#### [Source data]
********************
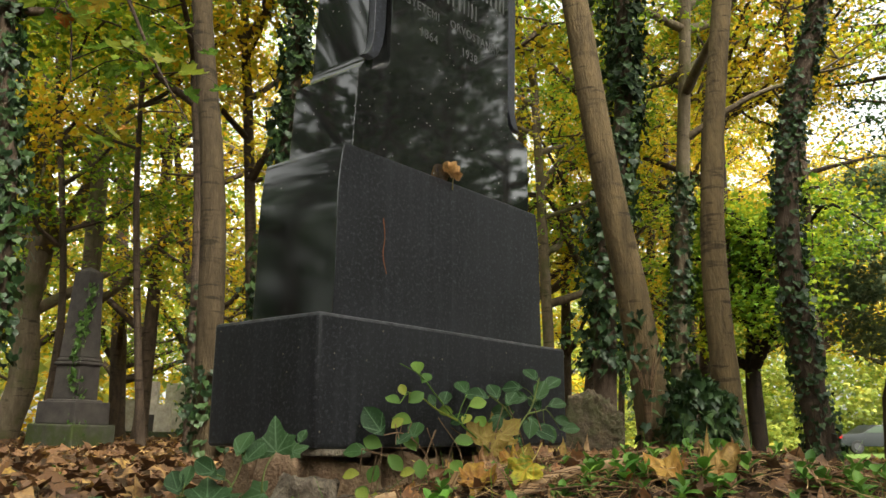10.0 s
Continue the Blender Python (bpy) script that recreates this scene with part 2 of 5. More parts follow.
M_MID = granite_material("dusty_granite", 0.30, 0.5, (0.010, 0.0104, 0.0116), (0.029, 0.0300, 0.0350), 0.24)
M_FILLET = granite_material("satin_granite", 0.25, 0.4, (0.012, 0.0125, 0.017), (0.035, 0.037, 0.048), 0.5)
M_EDGE = plain("worn_granite_edge", (0.042, 0.043, 0.046), 0.6, 0.2, var=0.6, scale=50)
M_FLANK = granite_material("glossy_flank_granite", 0.05, 0.13, (0.007, 0.0072, 0.0078), (0.016, 0.0164, 0.0172), 0.5, 0.01, 1.85)
M_POLISH = granite_material("polished_granite", 0.025, 0.06, (0.010, 0.0105, 0.0105), (0.021, 0.0218, 0.0212), 0.6, 0.006, 1.85)
M_CONCRETE = stone_material("old_mortar", (0.06, 0.045, 0.032), (0.25, 0.205, 0.155), 26, bumps=1.0)
M_BRICK = stone_material("old_brick", (0.11, 0.065, 0.04), (0.30, 0.20, 0.125), 18, bumps=1.0)
M_GREY = stone_material("grey_stone", (0.026, 0.022, 0.020), (0.065, 0.056, 0.050), 6)
M_PALE = stone_material("pale_limestone", (0.28, 0.25, 0.20), (0.52, 0.48, 0.40), 6)
M_MOSSY = stone_material("mossy_stone", (0.03, 0.028, 0.022), (0.07, 0.066, 0.05), 9, moss=(0.030, 0.042, 0.008))
M_ROCK = stone_material("mossy_rubble", (0.03, 0.022, 0.014), (0.12, 0.09, 0.058), 26, moss=(0.05, 0.048, 0.02), bumps=0.9)
M_ENGRAVED = plain("engraved_grey", (0.075, 0.08, 0.075), 0.7, var=0.25, scale=120)
M_TWIG = bark_material("twig_bark", (0.10, 0.06, 0.035), (0.26, 0.17, 0.10), 30)
GREENS = [(0.0, (0.07, 0.17, 0.018)), (0.35, (0.17, 0.31, 0.03)), (0.6, (0.35, 0.45, 0.035)), (0.82, (0.64, 0.56, 0.04)), (1.0, (0.80, 0.52, 0.04))]
GOLDS = [(0.0, (0.20, 0.30, 0.025)), (0.3, (0.45, 0.42, 0.03)), (0.6, (0.66, 0.47, 0.03)), (0.85, (0.72, 0.38, 0.03)), (1.0, (0.66, 0.26, 0.03))]
M_GREEN = leaf_material("green_crown_leaf", GREENS, trans=0.5, patch=0.5)
M_GOLD = leaf_material("golden_crown_leaf", GOLDS, trans=0.5, patch=0.5)
M_DEEP = leaf_material("deep_green_leaf", [(0.0, (0.015, 0.045, 0.012)), (0.6, (0.04, 0.10, 0.02)), (1.0, (0.10, 0.17, 0.03))], trans=0.35, patch=0.3)
# far leaves: sunlight and distance haze are put into these paler colours
M_HEDGE = leaf_material("painted_sun_haze_leaf", [(0.0, (0.16, 0.25, 0.06)), (0.4, (0.34, 0.40, 0.09)), (0.75, (0.54, 0.52, 0.11)), (1.0, (0.68, 0.50, 0.08))], trans=0.5, patch=0.5)
# darker copy of the dark bark: the trunk's shade is put into its colour
M_BARK5 = bark_material("painted_shade_bark", (0.010, 0.007, 0.005), (0.030, 0.020, 0.014), 14)
M_YEW = leaf_material("yew_needle", [(0.0, (0.06, 0.10, 0.05)), (0.6, (0.13, 0.19, 0.10)), (1.0, (0.24, 0.30, 0.16))], trans=0.3, rough=0.55)
M_SPRAY = leaf_material("near_maple_leaf", [(0.0, (0.05, 0.12, 0.018)), (0.5, (0.12, 0.21, 0.025)), (0.8, (0.22, 0.23, 0.03)), (0.93, (0.38, 0.23, 0.03)), (1.0, (0.32, 0.10, 0.02))], veins=(0.20, 0.26, 0.05), trans=0.5, vein_width=0.01)


# ---- mesh tools ----
def part(name, bm, material, parent=None, label=""):
    me = bpy.data.meshes.new(name)
    if isinstance(bm, tuple):
        me = raw_mesh(name, *bm)
    else:
        bm.to_mesh(me)
        bm.free()
    me.materials.append(material)
    ob = new(name, me)
    if parent:
        ob.parent = parent
    if label:
        ob["label"] = label
    return ob


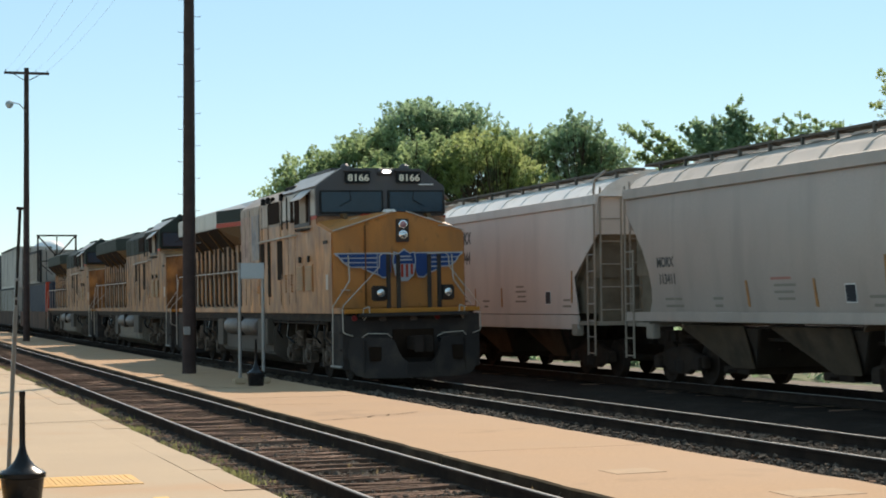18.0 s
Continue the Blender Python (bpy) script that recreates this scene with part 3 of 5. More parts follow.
    for sx in (-1, 1):
        part("red_line", Shape().box(sx * (cw + 0.003), cf, 3.60, sx * (cw + 0.008), cf + 0.5, 3.68), RED, cab)
        wsh = part("windshield", Shape().box(0.09 + sx * 0.05, cf - 0.03, 3.71, 0.02 + sx * 1.46, cf - 0.005, 4.235), BLACK_PAINT, cab, "black-framed dark windscreen", bevel=0.05)
        part("pane", Shape().box(0.09 + sx * 0.1, cf - 0.042, 3.755, 0.02 + sx * 1.41, cf - 0.032, 4.195), GLASS, wsh, bevel=0.004)
        part("wiper", Shape().bar([(sx * 0.75, cf - 0.05, 4.21), (sx * 0.72, cf - 0.07, 4.02), (sx * 0.98, cf - 0.06, 3.88)], 0.009), BLACK, wsh)
        bx = 0.04 + sx * 0.595
        nb_ = part("number_board", Shape().box(bx - 0.29, cf - 0.07, 4.395, bx + 0.29, cf - 0.005, 4.645), BLACK_PAINT, cab, "black number board", bevel=0.02)
        if first:
            me = word_mesh("8166", 0.145, CREAM, wide=1.2)
            part("road_number", me, CREAM, nb_, "cream digits", at=pose(bx - 0.235, cf - 0.076, 4.445, 90))
        part("visor", Shape().box(bx - 0.32, cf - 0.12, 4.66, bx + 0.32, cf + 0.02, 4.68), top, cab)
    # added mount; its glowing disc imitates a sun glint on the roof edge
    part("roof_lamp", Shape().lathe([(0.06, -0.17), (0.075, -0.15), (0.075, 0.15), (0.06, 0.17)], 20, (0.1, cf - 0.03, 4.65), "x"), ROOF_GREY, cab, "added grey mount behind the glint", smooth=True)
    if first:
        part("roof_lamp_lens", Shape().lathe([(0.04, cf - 0.11), (0.045, cf - 0.115), (0.02, cf - 0.12)], 20, (0, 0, 0), "y"), ROOF_GLINT, cab, "glowing white spot for a sun glint", at=Matrix.Translation((0.1, 0, 4.65)) @ Matrix.Diagonal((2.3, 1, 0.85, 1)))
    # white bar painted in for the glint along the visor
    part("visor_lip", Shape().tube((0.88, cf - 0.03, 4.365), (1.22, cf - 0.03, 4.365), 0.016), WHITE, cab)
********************
#### [THE TASK]
Reproduce each entry precisely, dropping only the pictures.

#### [RESPONSE TO THIS EXERCISE]
10.0 s
Continue the Blender Python (bpy) script that recreates this scene with part 2 of 5. More parts follow.
M_MID = granite_material("dusty_granite", 0.30, 0.5, (0.010, 0.0104, 0.0116), (0.029, 0.0300, 0.0350), 0.24)
M_FILLET = granite_material("satin_granite", 0.25, 0.4, (0.012, 0.0125, 0.017), (0.035, 0.037, 0.048), 0.5)
M_EDGE = plain("worn_granite_edge", (0.042, 0.043, 0.046), 0.6, 0.2, var=0.6, scale=50)
M_FLANK = granite_material("glossy_flank_granite", 0.05, 0.13, (0.007, 0.0072, 0.0078), (0.016, 0.0164, 0.0172), 0.5, 0.01, 1.85)
M_POLISH = granite_material("polished_granite", 0.025, 0.06, (0.010, 0.0105, 0.0105), (0.021, 0.0218, 0.0212), 0.6, 0.006, 1.85)
M_CONCRETE = stone_material("old_mortar", (0.06, 0.045, 0.032), (0.25, 0.205, 0.155), 26, bumps=1.0)
M_BRICK = stone_material("old_brick", (0.11, 0.065, 0.04), (0.30, 0.20, 0.125), 18, bumps=1.0)
M_GREY = stone_material("grey_stone", (0.026, 0.022, 0.020), (0.065, 0.056, 0.050), 6)
M_PALE = stone_material("pale_limestone", (0.28, 0.25, 0.20), (0.52, 0.48, 0.40), 6)
M_MOSSY = stone_material("mossy_stone", (0.03, 0.028, 0.022), (0.07, 0.066, 0.05), 9, moss=(0.030, 0.042, 0.008))
M_ROCK = stone_material("mossy_rubble", (0.03, 0.022, 0.014), (0.12, 0.09, 0.058), 26, moss=(0.05, 0.048, 0.02), bumps=0.9)
M_ENGRAVED = plain("engraved_grey", (0.075, 0.08, 0.075), 0.7, var=0.25, scale=120)
M_TWIG = bark_material("twig_bark", (0.10, 0.06, 0.035), (0.26, 0.17, 0.10), 30)
GREENS = [(0.0, (0.07, 0.17, 0.018)), (0.35, (0.17, 0.31, 0.03)), (0.6, (0.35, 0.45, 0.035)), (0.82, (0.64, 0.56, 0.04)), (1.0, (0.80, 0.52, 0.04))]
GOLDS = [(0.0, (0.20, 0.30, 0.025)), (0.3, (0.45, 0.42, 0.03)), (0.6, (0.66, 0.47, 0.03)), (0.85, (0.72, 0.38, 0.03)), (1.0, (0.66, 0.26, 0.03))]
M_GREEN = leaf_material("green_crown_leaf", GREENS, trans=0.5, patch=0.5)
M_GOLD = leaf_material("golden_crown_leaf", GOLDS, trans=0.5, patch=0.5)
M_DEEP = leaf_material("deep_green_leaf", [(0.0, (0.015, 0.045, 0.012)), (0.6, (0.04, 0.10, 0.02)), (1.0, (0.10, 0.17, 0.03))], trans=0.35, patch=0.3)
# far leaves: sunlight and distance haze are put into these paler colours
M_HEDGE = leaf_material("painted_sun_haze_leaf", [(0.0, (0.16, 0.25, 0.06)), (0.4, (0.34, 0.40, 0.09)), (0.75, (0.54, 0.52, 0.11)), (1.0, (0.68, 0.50, 0.08))], trans=0.5, patch=0.5)
# darker copy of the dark bark: the trunk's shade is put into its colour
M_BARK5 = bark_material("painted_shade_bark", (0.010, 0.007, 0.005), (0.030, 0.020, 0.014), 14)
M_YEW = leaf_material("yew_needle", [(0.0, (0.06, 0.10, 0.05)), (0.6, (0.13, 0.19, 0.10)), (1.0, (0.24, 0.30, 0.16))], trans=0.3, rough=0.55)
M_SPRAY = leaf_material("near_maple_leaf", [(0.0, (0.05, 0.12, 0.018)), (0.5, (0.12, 0.21, 0.025)), (0.8, (0.22, 0.23, 0.03)), (0.93, (0.38, 0.23, 0.03)), (1.0, (0.32, 0.10, 0.02))], veins=(0.20, 0.26, 0.05), trans=0.5, vein_width=0.01)


# ---- mesh tools ----
def part(name, bm, material, parent=None, label=""):
    me = bpy.data.meshes.new(name)
    if isinstance(bm, tuple):
        me = raw_mesh(name, *bm)
    else:
        bm.to_mesh(me)
        bm.free()
    me.materials.append(material)
    ob = new(name, me)
    if parent:
        ob.parent = parent
    if label:
        ob["label"] = label
    return ob


18.0 s
Continue the Blender Python (bpy) script that recreates this scene with part 3 of 5. More parts follow.
    for sx in (-1, 1):
        part("red_line", Shape().box(sx * (cw + 0.003), cf, 3.60, sx * (cw + 0.008), cf + 0.5, 3.68), RED, cab)
        wsh = part("windshield", Shape().box(0.09 + sx * 0.05, cf - 0.03, 3.71, 0.02 + sx * 1.46, cf - 0.005, 4.235), BLACK_PAINT, cab, "black-framed dark windscreen", bevel=0.05)
        part("pane", Shape().box(0.09 + sx * 0.1, cf - 0.042, 3.755, 0.02 + sx * 1.41, cf - 0.032, 4.195), GLASS, wsh, bevel=0.004)
        part("wiper", Shape().bar([(sx * 0.75, cf - 0.05, 4.21), (sx * 0.72, cf - 0.07, 4.02), (sx * 0.98, cf - 0.06, 3.88)], 0.009), BLACK, wsh)
        bx = 0.04 + sx * 0.595
        nb_ = part("number_board", Shape().box(bx - 0.29, cf - 0.07, 4.395, bx + 0.29, cf - 0.005, 4.645), BLACK_PAINT, cab, "black number board", bevel=0.02)
        if first:
            me = word_mesh("8166", 0.145, CREAM, wide=1.2)
            part("road_number", me, CREAM, nb_, "cream digits", at=pose(bx - 0.235, cf - 0.076, 4.445, 90))
        part("visor", Shape().box(bx - 0.32, cf - 0.12, 4.66, bx + 0.32, cf + 0.02, 4.68), top, cab)
    # added mount; its glowing disc imitates a sun glint on the roof edge
    part("roof_lamp", Shape().lathe([(0.06, -0.17), (0.075, -0.15), (0.075, 0.15), (0.06, 0.17)], 20, (0.1, cf - 0.03, 4.65), "x"), ROOF_GREY, cab, "added grey mount behind the glint", smooth=True)
    if first:
        part("roof_lamp_lens", Shape().lathe([(0.04, cf - 0.11), (0.045, cf - 0.115), (0.02, cf - 0.12)], 20, (0, 0, 0), "y"), ROOF_GLINT, cab, "glowing white spot for a sun glint", at=Matrix.Translation((0.1, 0, 4.65)) @ Matrix.Diagonal((2.3, 1, 0.85, 1)))
    # white bar painted in for the glint along the visor
    part("visor_lip", Shape().tube((0.88, cf - 0.03, 4.365), (1.22, cf - 0.03, 4.365), 0.016), WHITE, cab)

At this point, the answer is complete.